Finland chose between two rival rebel armies, one nationalist and one communist, had a brief civil war, and then had some trouble integrating the remaining communists into the new army, not to mention more trouble between the German-trained Jäger and the rest, but eventually managed it. South Africa decided to integrate the ANC’s bush fighters into the old SADF as a new National Defence Force, which worked out at least in the sense that there was no trouble. (It worked out far less well in terms of force readiness, and released a troublesome population of mercenaries onto the market, though.)

Zimbabwe had one of the worst experiences of this kind. The ex-Rhodesian army, ZANU-PF and ZANLA were all meant to be merged into one British-trained army. General Rupert Smith describes what happened after that in The Utility of Force, which I promise I’ll get round to reviewing. The British advisers suggested that the new force should standardise on the Rhodesians’ equipment, as this would mean ammunition would have to come from the central arsenal, and therefore any violence between factions could be shut off by denying it bullets.

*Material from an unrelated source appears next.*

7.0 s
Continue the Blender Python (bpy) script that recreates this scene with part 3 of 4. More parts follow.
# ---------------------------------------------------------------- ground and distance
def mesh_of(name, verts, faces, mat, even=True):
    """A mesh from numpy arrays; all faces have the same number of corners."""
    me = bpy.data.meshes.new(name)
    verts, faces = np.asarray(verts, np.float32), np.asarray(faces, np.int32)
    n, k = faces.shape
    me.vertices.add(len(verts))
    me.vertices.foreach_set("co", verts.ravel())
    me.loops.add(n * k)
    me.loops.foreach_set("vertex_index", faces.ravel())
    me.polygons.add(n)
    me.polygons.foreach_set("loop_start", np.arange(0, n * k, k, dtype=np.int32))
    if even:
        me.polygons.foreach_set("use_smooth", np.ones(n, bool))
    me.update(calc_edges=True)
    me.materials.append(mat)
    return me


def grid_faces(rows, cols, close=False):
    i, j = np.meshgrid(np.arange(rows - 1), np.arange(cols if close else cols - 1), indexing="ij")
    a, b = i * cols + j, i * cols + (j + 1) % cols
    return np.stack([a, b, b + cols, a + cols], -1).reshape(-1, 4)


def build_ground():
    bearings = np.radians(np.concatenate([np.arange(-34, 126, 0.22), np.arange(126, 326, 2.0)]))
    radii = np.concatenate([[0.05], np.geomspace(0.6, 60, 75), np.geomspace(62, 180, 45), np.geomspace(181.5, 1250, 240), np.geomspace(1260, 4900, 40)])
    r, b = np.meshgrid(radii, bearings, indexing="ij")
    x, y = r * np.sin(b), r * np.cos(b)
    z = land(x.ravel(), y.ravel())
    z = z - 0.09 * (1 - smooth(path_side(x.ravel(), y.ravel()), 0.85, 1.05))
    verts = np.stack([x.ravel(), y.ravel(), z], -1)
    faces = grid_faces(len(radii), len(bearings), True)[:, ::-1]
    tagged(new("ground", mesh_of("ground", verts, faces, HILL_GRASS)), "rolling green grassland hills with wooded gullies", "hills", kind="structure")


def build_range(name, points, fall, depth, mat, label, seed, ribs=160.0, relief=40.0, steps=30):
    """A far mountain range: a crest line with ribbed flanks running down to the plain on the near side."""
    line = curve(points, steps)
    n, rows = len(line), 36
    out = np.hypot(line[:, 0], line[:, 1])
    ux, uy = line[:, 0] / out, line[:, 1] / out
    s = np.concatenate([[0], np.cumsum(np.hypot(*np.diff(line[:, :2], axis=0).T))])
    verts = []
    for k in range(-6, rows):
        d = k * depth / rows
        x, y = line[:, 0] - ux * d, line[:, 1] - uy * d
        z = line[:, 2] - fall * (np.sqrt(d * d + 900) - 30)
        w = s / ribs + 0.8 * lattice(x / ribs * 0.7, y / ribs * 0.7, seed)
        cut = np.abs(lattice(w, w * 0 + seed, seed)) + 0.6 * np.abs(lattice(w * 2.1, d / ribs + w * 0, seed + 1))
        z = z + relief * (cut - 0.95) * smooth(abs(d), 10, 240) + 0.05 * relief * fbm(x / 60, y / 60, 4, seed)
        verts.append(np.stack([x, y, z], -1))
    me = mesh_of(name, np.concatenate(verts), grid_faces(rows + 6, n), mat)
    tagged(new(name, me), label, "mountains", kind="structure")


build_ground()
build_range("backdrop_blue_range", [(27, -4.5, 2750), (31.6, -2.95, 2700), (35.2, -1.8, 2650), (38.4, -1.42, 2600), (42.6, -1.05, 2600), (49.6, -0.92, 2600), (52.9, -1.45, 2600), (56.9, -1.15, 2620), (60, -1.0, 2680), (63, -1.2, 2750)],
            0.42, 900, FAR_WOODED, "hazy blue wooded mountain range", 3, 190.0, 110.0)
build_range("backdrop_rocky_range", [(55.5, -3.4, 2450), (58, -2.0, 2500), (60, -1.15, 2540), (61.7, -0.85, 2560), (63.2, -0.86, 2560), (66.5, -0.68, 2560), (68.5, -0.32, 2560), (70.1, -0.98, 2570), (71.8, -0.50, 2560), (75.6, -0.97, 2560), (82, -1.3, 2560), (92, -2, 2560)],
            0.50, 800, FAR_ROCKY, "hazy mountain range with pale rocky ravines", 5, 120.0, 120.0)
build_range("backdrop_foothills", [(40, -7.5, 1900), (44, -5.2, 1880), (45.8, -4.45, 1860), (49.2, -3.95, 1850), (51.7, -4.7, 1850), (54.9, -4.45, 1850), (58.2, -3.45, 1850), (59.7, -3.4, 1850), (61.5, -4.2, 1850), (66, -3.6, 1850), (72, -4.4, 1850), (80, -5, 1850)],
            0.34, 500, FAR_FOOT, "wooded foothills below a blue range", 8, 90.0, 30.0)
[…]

The Rhodesians refused to hand their arms to their ex-enemies, and so the force was built up with the Soviet-type weapons the guerrillas handed in – for which the ammunition was widely available on the black market, and which the parties held illegal stocks of. This meant that the ZANU was able to form another brigade (the 5th) outside the terms of the agreement, with which it proceeded to crush the supporters of ZANLA.

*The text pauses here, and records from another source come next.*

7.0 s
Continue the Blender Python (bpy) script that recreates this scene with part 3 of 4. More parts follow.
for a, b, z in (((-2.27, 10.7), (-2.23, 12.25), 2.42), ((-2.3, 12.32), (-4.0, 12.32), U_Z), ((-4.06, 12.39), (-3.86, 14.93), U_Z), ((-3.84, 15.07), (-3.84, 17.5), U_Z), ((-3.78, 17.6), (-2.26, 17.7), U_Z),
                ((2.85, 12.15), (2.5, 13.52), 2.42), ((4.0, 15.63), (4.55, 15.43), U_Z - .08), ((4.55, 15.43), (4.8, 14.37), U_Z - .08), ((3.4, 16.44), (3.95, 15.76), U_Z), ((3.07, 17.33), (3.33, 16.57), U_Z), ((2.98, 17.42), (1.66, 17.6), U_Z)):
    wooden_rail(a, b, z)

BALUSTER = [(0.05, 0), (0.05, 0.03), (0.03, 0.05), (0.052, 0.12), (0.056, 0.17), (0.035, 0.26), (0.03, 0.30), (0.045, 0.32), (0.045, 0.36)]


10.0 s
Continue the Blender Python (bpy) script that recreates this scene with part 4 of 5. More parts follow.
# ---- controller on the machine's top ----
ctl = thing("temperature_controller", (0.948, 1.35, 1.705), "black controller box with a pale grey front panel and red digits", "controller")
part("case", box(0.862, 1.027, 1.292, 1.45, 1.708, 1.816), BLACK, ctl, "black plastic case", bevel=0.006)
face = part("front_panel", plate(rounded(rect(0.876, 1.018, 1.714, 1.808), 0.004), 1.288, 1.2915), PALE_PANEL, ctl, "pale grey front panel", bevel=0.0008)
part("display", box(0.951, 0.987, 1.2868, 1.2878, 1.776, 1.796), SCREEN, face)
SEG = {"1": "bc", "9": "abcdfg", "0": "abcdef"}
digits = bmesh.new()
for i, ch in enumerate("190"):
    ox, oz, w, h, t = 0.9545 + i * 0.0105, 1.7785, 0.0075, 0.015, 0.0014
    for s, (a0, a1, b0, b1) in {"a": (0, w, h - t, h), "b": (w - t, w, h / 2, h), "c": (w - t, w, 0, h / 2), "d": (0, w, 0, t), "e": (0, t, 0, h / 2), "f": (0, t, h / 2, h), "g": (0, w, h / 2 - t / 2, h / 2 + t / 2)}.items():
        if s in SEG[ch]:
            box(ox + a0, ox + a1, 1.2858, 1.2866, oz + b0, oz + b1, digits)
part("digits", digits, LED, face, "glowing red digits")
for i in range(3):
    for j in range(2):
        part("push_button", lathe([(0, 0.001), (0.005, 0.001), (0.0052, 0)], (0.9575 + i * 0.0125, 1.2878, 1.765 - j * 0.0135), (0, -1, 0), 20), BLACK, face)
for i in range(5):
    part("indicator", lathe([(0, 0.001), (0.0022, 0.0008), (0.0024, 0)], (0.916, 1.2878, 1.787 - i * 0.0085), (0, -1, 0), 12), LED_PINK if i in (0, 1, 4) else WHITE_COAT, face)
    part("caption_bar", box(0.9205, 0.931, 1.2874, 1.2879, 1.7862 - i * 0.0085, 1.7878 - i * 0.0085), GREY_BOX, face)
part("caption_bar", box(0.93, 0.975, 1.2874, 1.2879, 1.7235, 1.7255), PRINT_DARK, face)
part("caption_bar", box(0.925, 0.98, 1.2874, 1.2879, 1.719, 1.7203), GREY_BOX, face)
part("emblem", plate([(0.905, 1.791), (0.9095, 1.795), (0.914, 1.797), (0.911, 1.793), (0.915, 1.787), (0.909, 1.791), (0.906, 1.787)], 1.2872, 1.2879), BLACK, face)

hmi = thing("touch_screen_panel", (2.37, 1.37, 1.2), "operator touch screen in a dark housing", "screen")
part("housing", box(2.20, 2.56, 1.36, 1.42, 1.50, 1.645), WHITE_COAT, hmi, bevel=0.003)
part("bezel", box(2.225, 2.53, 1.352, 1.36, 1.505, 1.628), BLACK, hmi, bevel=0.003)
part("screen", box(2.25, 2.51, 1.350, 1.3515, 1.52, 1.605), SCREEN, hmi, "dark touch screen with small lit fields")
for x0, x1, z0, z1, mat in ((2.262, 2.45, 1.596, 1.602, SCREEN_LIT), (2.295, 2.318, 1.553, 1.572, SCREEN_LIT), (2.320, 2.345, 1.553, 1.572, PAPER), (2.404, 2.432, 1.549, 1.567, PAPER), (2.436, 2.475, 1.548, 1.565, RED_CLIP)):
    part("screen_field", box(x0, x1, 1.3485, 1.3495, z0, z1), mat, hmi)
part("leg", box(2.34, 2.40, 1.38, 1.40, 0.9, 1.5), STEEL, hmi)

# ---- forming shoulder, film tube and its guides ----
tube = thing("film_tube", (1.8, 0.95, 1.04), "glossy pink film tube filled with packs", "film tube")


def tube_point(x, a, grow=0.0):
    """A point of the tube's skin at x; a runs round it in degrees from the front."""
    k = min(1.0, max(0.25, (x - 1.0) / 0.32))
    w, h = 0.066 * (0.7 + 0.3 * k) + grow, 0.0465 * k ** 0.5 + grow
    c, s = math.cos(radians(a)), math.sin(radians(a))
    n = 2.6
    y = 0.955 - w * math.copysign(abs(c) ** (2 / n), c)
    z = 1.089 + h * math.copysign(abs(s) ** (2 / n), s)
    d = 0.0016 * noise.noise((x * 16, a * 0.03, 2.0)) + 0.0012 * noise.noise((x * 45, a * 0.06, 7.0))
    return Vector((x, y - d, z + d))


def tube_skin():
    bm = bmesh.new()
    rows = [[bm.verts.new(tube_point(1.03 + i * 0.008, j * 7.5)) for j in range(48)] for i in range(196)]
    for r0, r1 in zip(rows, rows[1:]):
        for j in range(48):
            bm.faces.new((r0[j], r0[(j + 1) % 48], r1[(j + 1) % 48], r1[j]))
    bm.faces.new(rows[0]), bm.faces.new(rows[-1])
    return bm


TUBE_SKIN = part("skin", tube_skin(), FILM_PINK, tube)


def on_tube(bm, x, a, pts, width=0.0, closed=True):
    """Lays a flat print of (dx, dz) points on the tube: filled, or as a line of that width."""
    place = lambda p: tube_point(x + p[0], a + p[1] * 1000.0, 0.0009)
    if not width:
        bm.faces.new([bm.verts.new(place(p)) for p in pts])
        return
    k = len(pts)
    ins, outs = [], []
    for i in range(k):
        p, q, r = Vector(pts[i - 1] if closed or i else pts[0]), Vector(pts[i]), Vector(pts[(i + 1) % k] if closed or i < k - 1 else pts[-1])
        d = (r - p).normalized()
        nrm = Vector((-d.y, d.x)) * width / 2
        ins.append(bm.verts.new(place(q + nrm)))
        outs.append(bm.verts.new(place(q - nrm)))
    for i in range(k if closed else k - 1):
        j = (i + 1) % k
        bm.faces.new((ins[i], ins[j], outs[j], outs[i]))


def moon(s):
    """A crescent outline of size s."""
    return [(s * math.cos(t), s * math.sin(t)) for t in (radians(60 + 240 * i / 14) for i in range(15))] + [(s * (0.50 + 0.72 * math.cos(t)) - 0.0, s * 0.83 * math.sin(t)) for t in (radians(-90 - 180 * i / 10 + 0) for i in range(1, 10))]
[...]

Eire, having had its civil war, suffered problems with the heirs of the contending parties (the Army and the Citizen Force) for years, although it didn’t amount to a serious threat to the peace. So, it can work, but a) it’s difficult and b) the requirements are complicated. In Northern Ireland, the reaction of the Republicans to a proposal to put more UDA men into the army is something we can all do without. (Not to mention that the Royal Irish Regiment is being reduced in strength.)

Another option is to demobilise it. This requires the consent of the demobilised just as much as integration, and they may have security and/or identity concerns that call for some sort of successor organisation. It also places a challenge on society to reintegrate them, not least to create jobs. A notable example where this was done, proved difficult, and eventually succeeded is Israel.

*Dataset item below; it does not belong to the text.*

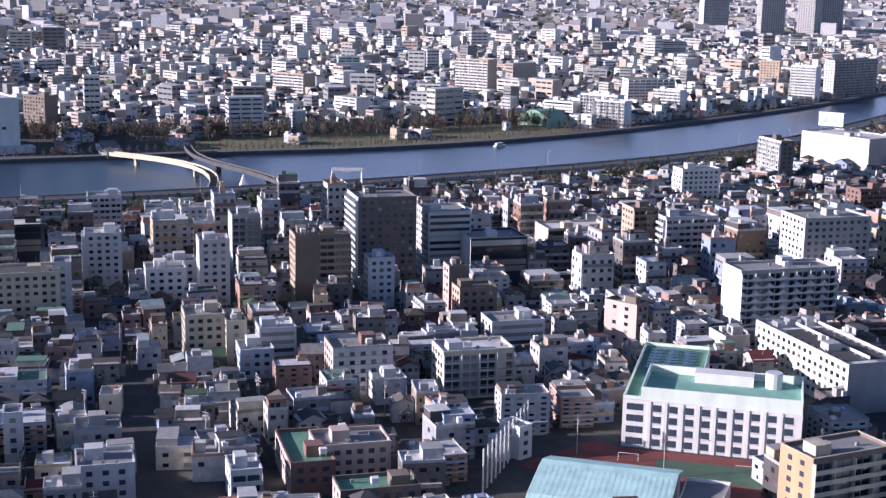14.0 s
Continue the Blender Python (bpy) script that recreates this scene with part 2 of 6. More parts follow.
RIV_L, RIV_R = even(FAR_EDGE), even(NEAR_EDGE)
RIV_X = (RIV_L + RIV_R) / 2
ARA_W = [90, 100, 130, 115, 140, 180, 200, 180, 160, 160, 160, 160]
ARA_X, ARA_L, ARA_R = ribbon(ARAKAWA, ARA_W, 0)
ARA_WL, ARA_WR = ribbon(ARAKAWA, [w * 0.62 for w in ARA_W], 0)[1:]


def near_line(X, x, y):
    return np.hypot(X[:, 0] - x, X[:, 1] - y).min()


# the ground: one sheet in rings out to the horizon
g = Mesh()
radii = list(range(0, 2300, 230)) + list(range(2300, 4951, 132)) + [4950]
NA = 120
for r in radii:
    for k in range(NA):
        px, py = polar(r, 360 * k / NA)
        g.v.append((px, py, rise(r)))
for j in range(len(radii) - 1):
    for k in range(NA):
        a, b_, c_, d_ = j * NA + k, j * NA + (k + 1) % NA, (j + 1) * NA + (k + 1) % NA, (j + 1) * NA + k
        g.f.append((a, d_, c_, b_)), g.m.append(0)
M_GROUND = paint("ground_asphalt_and_soil", (0.055, 0.054, 0.053), 0.95, 0.45, 0.5)
tagged(new("ground", g.data("ground", M_GROUND)), "dark grey asphalt lanes and yards between the houses", "ground", kind="structure")

mw, nw, lw, bw = shader("river_water", 0.3)
bw.inputs["Base Color"].default_value = (0.03, 0.05, 0.085, 1)
bw.inputs["Specular IOR Level"].default_value = 0.24
_w = nw.new("ShaderNodeTexNoise")
_w.inputs["Scale"].default_value, _w.inputs["Detail"].default_value = 0.35, 4
_tc = nw.new("ShaderNodeTexCoord")
_bp = nw.new("ShaderNodeBump")
_bp.inputs["Strength"].default_value, _bp.inputs["Distance"].default_value = 0.6, 0.5
lw.new(_tc.outputs["Object"], _w.inputs["Vector"]), lw.new(_w.outputs[0], _bp.inputs["Height"]), lw.new(_bp.outputs[0], bw.inputs["Normal"])
M_MURK, _a, _b, _c = shader("murky_water", 0.55)
_c.inputs["Base Color"].default_value, _c.inputs["Specular IOR Level"].default_value = (0.13, 0.125, 0.15, 1), 0.12
for nm, L, R, lab in (("water", RIV_L, RIV_R, "calm blue tidal river between concrete embankments"), ("water_2", ARA_WL, ARA_WR, "wide grey-blue river far off beyond the houses")):
    me = Mesh()
    strip_mesh(L, R, lambda x, y: ter(x, y, 0.4), lambda x, y: ter(x, y, 0.4), me)
    tagged(new(nm, me.data(nm, mw if nm == "water" else M_MURK)), lab, "river", kind="structure")


me = Mesh()
for a_, b_ in ((ARA_L, ARA_WL), (ARA_WR, ARA_R)):
    strip_mesh(a_, b_, lambda x, y: ter(x, y, 0.9), lambda x, y: ter(x, y, 0.5), me)
tagged(new("river_meadow", me.data("river_meadow", paint("dry_river_grass", (0.20, 0.18, 0.13), 0.95, 0.4, 0.6))), "dry grass flats on both sides of the distant river", "grass", kind="structure")


def bank(name, E, out, top, width, mat, label):
    """A wall along an edge of the water."""
    me = Mesh()
    C = RIV_X
    D = (E - C) / np.hypot(*(E - C).T)[:, None] * out
    I, O = E, E + D * width
    n = len(E)
    for A, B, z0, z1 in ((I, I, 0.0, top), (O, O, top, 0.0), (I, O, top, top)):
        k = len(me.v)
        me.v += [(x, y, z0 if A is not B or True else 0) for x, y in A] + [(x, y, z1) for x, y in B]
        for i in range(n - 1):
            me.f.append((k + i, k + i + 1, k + n + i + 1, k + n + i)), me.m.append(0)
    return tagged(new(name, me.data(name, mat)), label, "embankment", kind="structure")


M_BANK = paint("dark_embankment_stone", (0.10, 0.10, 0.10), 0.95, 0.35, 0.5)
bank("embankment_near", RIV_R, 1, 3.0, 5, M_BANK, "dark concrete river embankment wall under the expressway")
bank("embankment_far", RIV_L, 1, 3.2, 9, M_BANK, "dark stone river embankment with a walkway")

# ---- apartment blocks, offices and other large buildings ----
def tint(key):
    return WALL[key]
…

There’s also the option of permitting the organisation to live on in different form. The UDA seems to be aiming for a mixture of 2 and 3, turning itself into some sort of non-armed political entity and paying off its soldiers. This one doesn’t have a very good record – disarmed freikorps and einwohnerwehren were the first organisational underpinning of the Nazi party, and rearmed pretty damn quick whenever it was asked of them. And the Kärntner Heimatdienst in Austria has been a nuisance ever since its creation.

Sometimes, though, there are only the options people let you have.